→ Supplied information
-.-.-

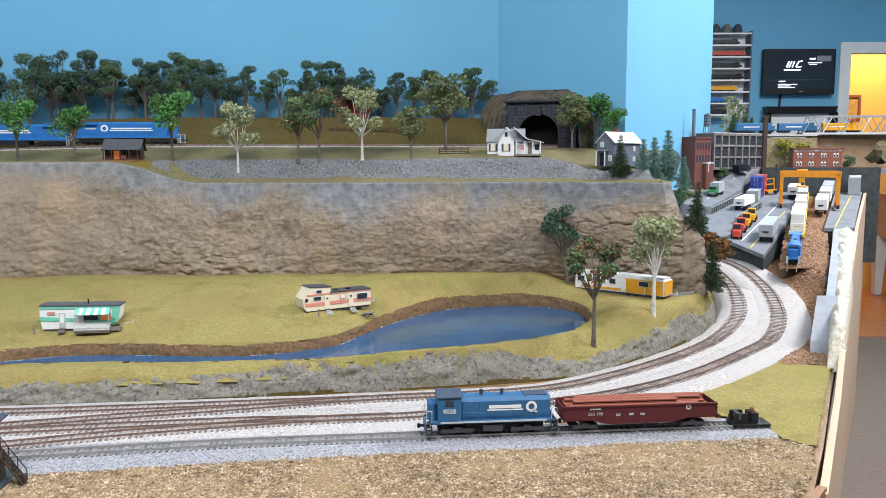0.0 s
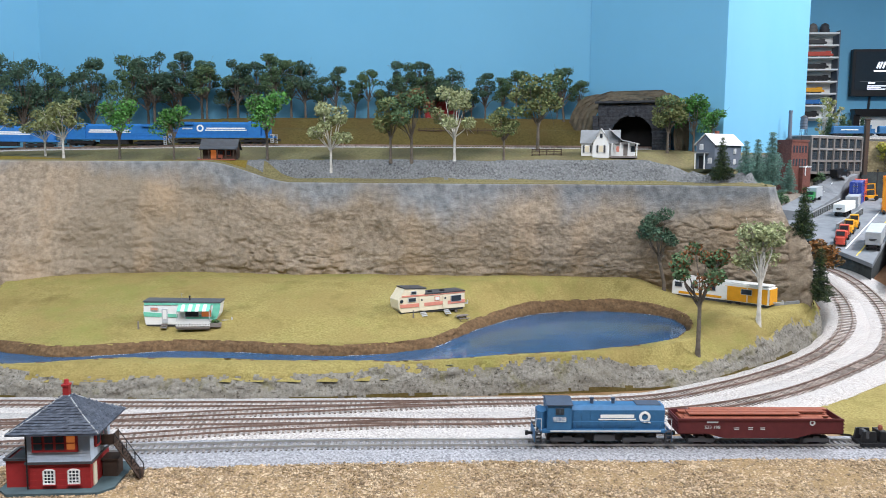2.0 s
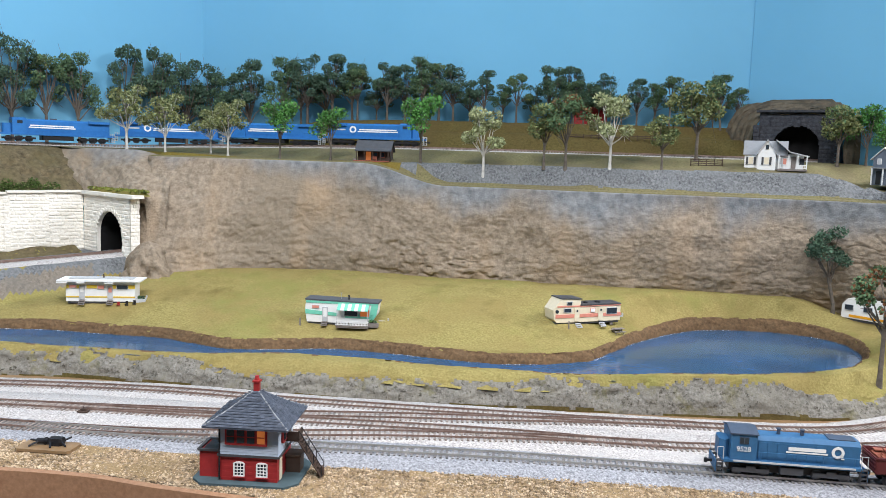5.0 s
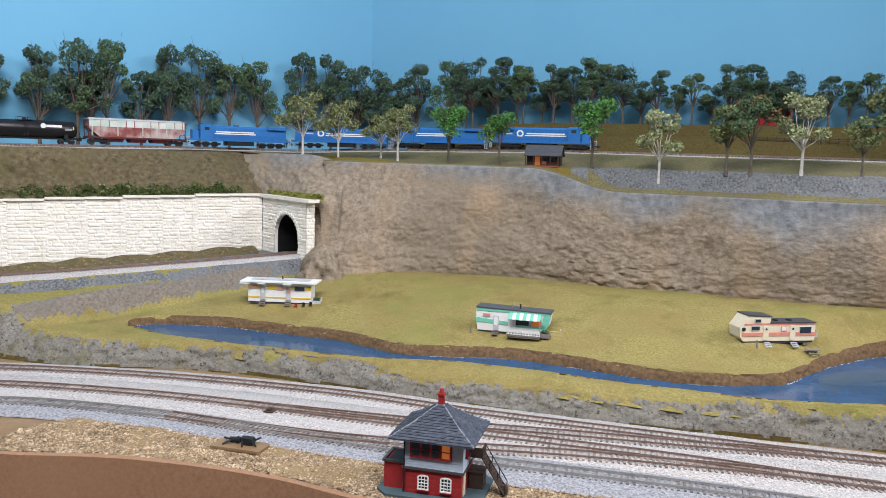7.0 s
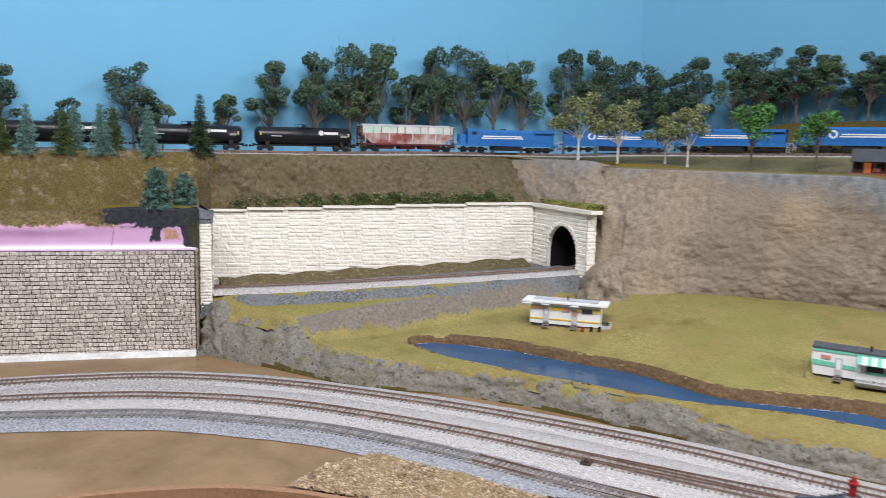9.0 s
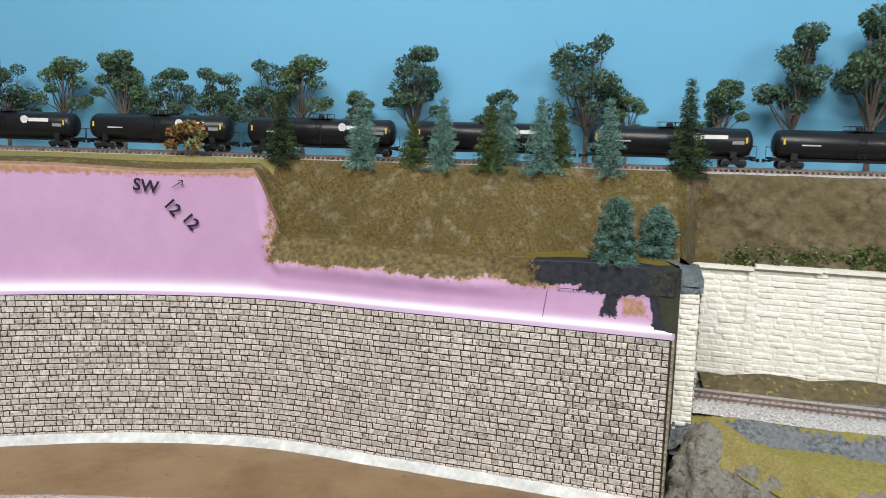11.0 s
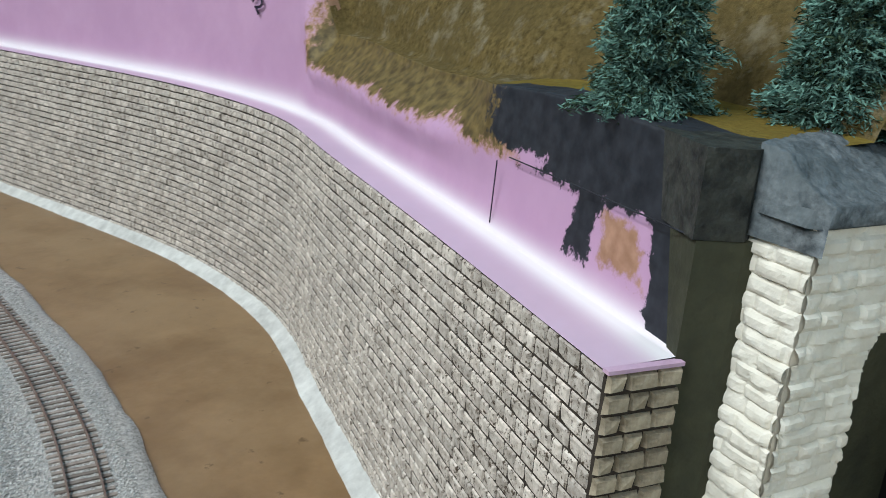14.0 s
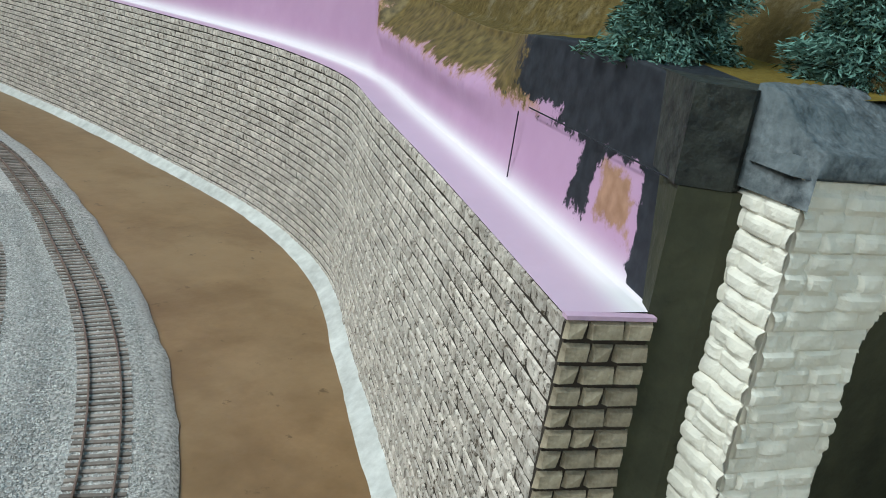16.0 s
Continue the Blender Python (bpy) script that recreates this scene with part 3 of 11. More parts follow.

-.-.-

→ Stated exercise
Leaving the pictures aside, transcribe the entire listing exactly.

→ Task answer
0.0 s
2.0 s
5.0 s
7.0 s
9.0 s
11.0 s
14.0 s
16.0 s
Continue the Blender Python (bpy) script that recreates this scene with part 3 of 11. More parts follow.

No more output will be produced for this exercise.